On suit les péripéties de Spider Jerusalem, ancien journaliste et écrivain de renom retiré à la montagne depuis cinq ans, devant bon gré mal gré reprendre le chemin de La ville pour clôturer un contrat ; une occasion pour lui de reprendre son statut et de redécouvrir, avec nous, une ville en mutation constante.
Bien vite, sur la seule qualité de son renom, Spider se retrouve à la tête d’une chronique dans un journal, avec un éditeur aux fesses pour le rappeler à sa ponctualité. Qui, très vite débordé par l’exubérant personnage, lui confie une assistante pour tenter de le canaliser, offrant ainsi un panel de personnages variés, même si Spider demeure au centre de toutes les attentions.
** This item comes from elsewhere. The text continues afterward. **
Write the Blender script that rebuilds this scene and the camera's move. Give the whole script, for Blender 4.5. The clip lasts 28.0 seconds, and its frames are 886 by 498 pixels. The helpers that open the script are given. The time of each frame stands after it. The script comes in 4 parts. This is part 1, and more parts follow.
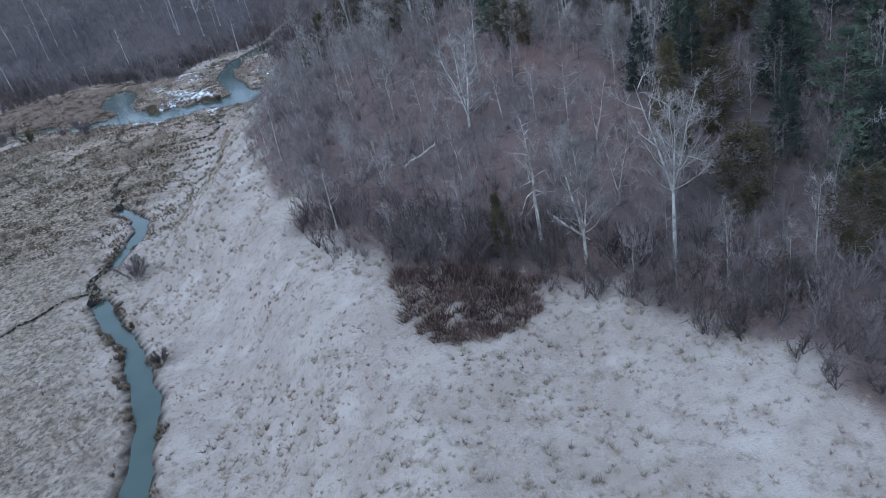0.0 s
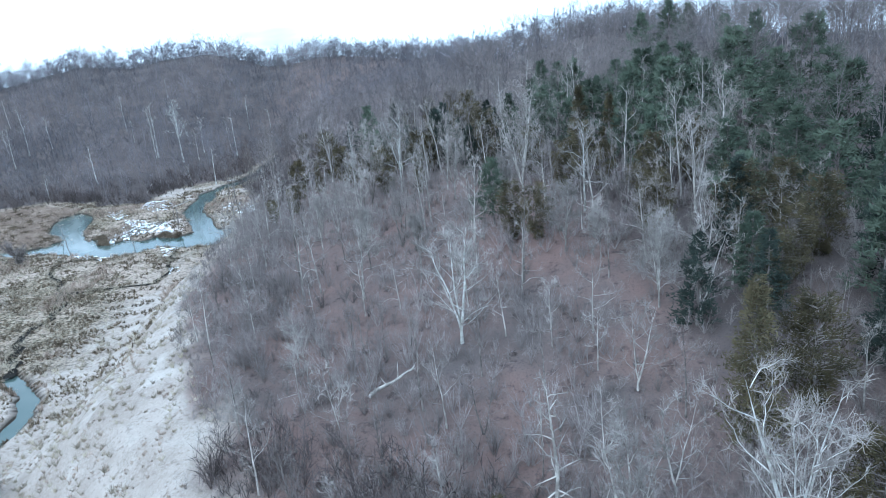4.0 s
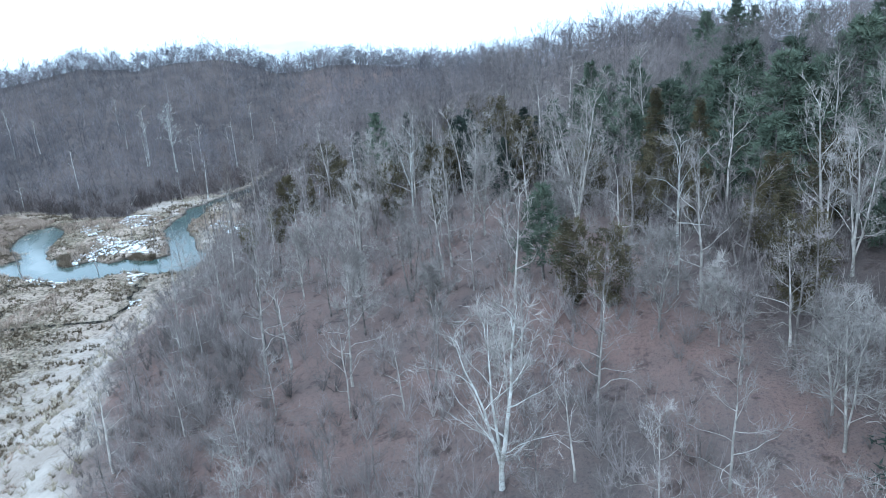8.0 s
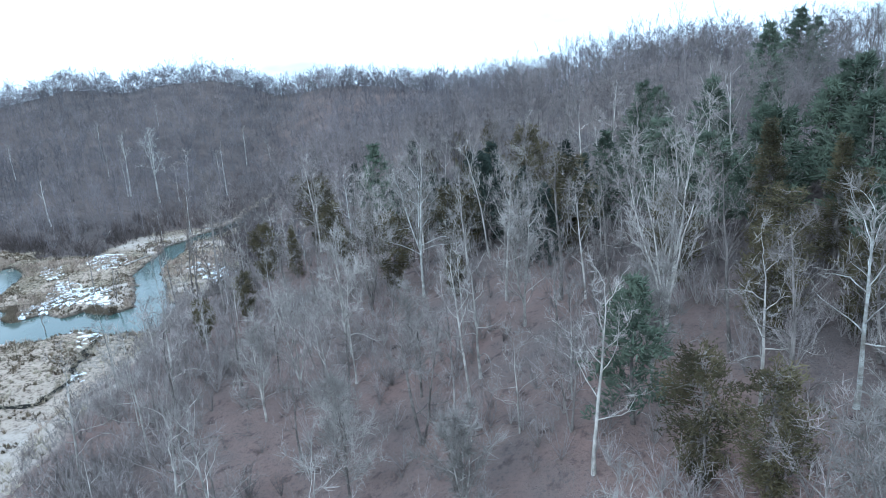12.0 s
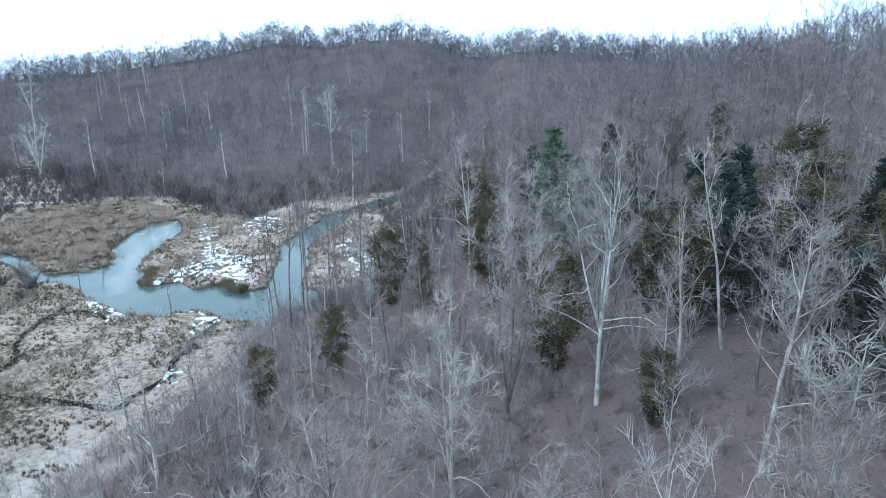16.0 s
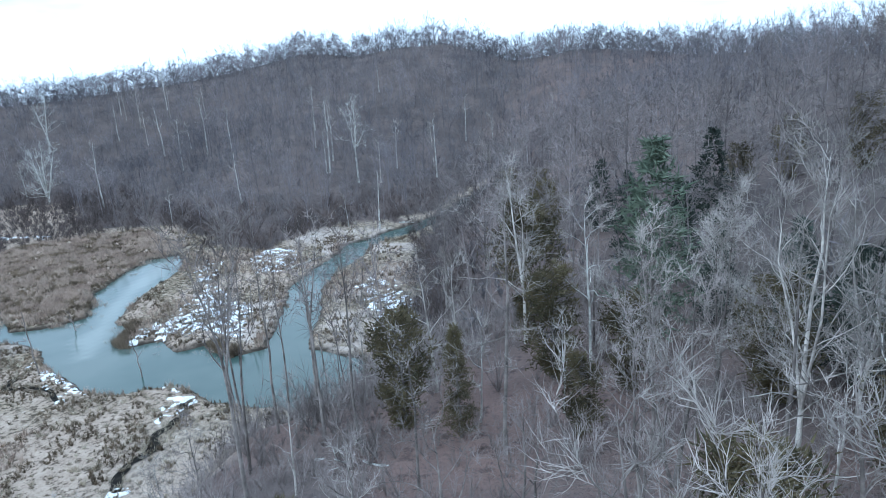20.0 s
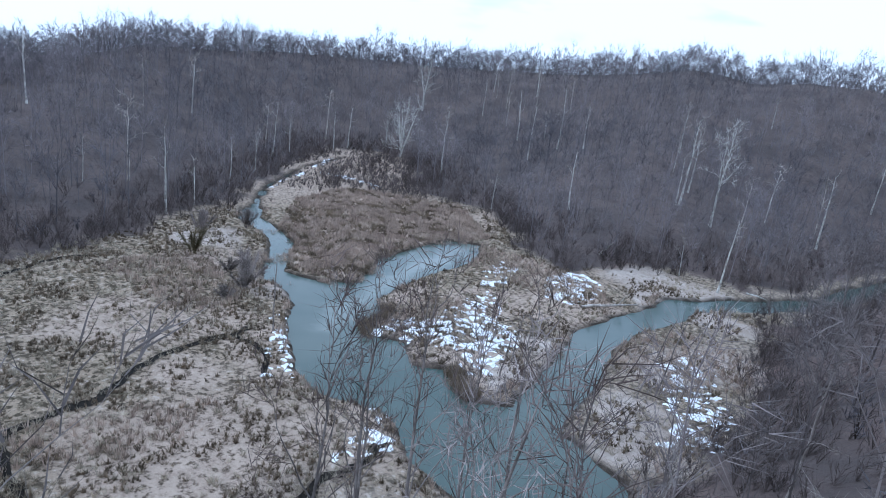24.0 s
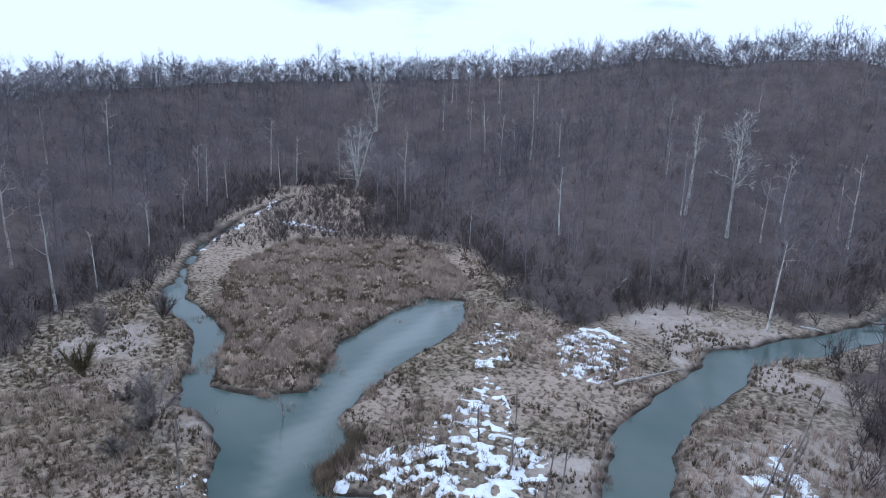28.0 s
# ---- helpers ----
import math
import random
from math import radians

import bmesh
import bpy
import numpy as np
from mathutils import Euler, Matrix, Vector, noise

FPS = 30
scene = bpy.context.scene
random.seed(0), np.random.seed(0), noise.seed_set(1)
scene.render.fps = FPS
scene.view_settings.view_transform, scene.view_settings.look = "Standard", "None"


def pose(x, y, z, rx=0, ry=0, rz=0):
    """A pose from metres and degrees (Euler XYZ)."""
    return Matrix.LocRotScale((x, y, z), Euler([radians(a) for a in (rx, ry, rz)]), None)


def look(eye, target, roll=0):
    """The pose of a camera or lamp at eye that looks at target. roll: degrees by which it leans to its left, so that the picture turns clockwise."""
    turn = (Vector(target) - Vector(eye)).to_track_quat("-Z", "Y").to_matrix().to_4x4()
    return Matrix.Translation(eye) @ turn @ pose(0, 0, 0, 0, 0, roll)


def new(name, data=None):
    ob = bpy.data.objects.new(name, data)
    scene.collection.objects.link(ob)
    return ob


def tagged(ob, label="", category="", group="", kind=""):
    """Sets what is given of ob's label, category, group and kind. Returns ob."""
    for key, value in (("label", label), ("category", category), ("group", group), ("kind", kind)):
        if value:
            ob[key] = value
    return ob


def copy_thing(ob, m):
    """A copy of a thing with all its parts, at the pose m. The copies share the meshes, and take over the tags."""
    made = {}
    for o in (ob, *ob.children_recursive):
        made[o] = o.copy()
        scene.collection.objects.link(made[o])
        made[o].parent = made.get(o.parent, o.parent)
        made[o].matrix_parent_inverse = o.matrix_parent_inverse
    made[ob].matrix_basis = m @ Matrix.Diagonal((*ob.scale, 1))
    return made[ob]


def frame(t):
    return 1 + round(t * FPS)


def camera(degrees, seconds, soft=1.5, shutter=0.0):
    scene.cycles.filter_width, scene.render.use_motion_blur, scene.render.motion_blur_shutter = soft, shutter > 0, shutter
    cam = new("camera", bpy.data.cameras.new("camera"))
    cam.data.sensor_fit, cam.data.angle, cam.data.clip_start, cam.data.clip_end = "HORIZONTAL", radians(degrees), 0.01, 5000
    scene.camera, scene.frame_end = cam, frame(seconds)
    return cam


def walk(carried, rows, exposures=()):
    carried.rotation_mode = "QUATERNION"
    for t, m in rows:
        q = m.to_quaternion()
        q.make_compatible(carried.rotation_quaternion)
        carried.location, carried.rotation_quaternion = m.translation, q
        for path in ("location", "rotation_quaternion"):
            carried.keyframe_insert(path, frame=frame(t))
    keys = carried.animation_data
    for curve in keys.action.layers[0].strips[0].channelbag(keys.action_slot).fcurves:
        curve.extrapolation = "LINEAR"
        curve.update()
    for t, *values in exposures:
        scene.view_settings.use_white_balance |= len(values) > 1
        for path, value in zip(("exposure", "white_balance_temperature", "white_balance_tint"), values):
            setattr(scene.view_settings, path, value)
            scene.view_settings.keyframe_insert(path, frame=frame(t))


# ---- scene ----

C’est donc avec cette équipe de choc que nous allons découvrir La ville.
Classique tour de passe-passe permettant d’appréhender la ville au rythme de l’acclimatation de Spider, et de ne pas se perdre en route par la richesse du monde décrit, guidé par notre protagoniste. Warren Ellis évite ainsi un classique écueil si propre à la science-fiction en nous livrant un univers certes riche, mais surtout réfléchi, cohérent et jamais grotesque.
Et pourtant, il ne se prive pas pour perdre le lecteur dans les méandres les plus profonds du grand n’importe quoi -mais toujours structuré-, en brassant nombre de thèmes avec une évolution constante dans le ton de ses histoires, passant avec facilité de la légèreté cynique du sarcasme à des inflexions plus graves lorsqu’il s’agit de ne pas diminuer d’intensité les épisodes plus dramatiques qui parsèment le récit.
Vibrant hommage au journalisme gonzo [1] et à son créateur Hunter S. Thompson, dont le héros est un avatar, cet ouvrage explore avec un violent cynisme les rouages d’un univers futuriste qui est le sien, et par là le nôtre.
Le consumérisme, la religion, l’hégémonie culturelle, la politique, l’idéalisme vérolé et ses militants ambitieux et arrivistes, sont autant à subir les foudres railleuses de notre héros Spider Jerusalem : des nouvelles techniques publicitaires ultra-invasives à la prolifération galeuse de nouvelles religions recyclant les charlatans ; de la guerre du verbe qui a vu disparaître le français qui a eu l’outrecuidance d’exister face à la suprématie anglo-saxonne ; de ces nouveaux hippies qui prônent un mode de vie différent et sont dirigés par rien de moins qu’un arriviste ambitieux et mégalomane aux allures de gourou, jusqu’à un système totalitaire qui n’hésite pas à employer la manipulation et la force uniquement pour assurer son emprise psychologique. Autant de sujets qui ploient sous les coups caustiques de spider...
Loin de présenter son héros comme un "serviteur du bien", le récit met en scène un être obsédé par la vérité, quel qu’en soit le prix. Le personnage de Spider se retrouve ainsi bien souvent à devoir assumer les conséquences de son cynisme débridé.
L’album est servi par un dessin précis et toujours juste, avec des couleurs pops et vives qui rendent compte du flot d’informations transmises par des affichages publicitaires qui parasitent autant la cité que l’esprit de notre héros. L’acidité des situations mises en scène confère une ambiance cyberpunk déjantée particulière à La ville, tout en rendant parfaitement compte des différents états d’esprits des protagonistes. C’est simple, c’est efficace et surtout beau.
Intéressant dans la réflexion sur la société qu’il propose, porté par le caractère de son héros, Transmetropolitan est finalement à l’image de ce dernier : parfois brillant, déjanté, intrigant, dynamique et surtout un personnage avec lequel on ne s’ennuie pas.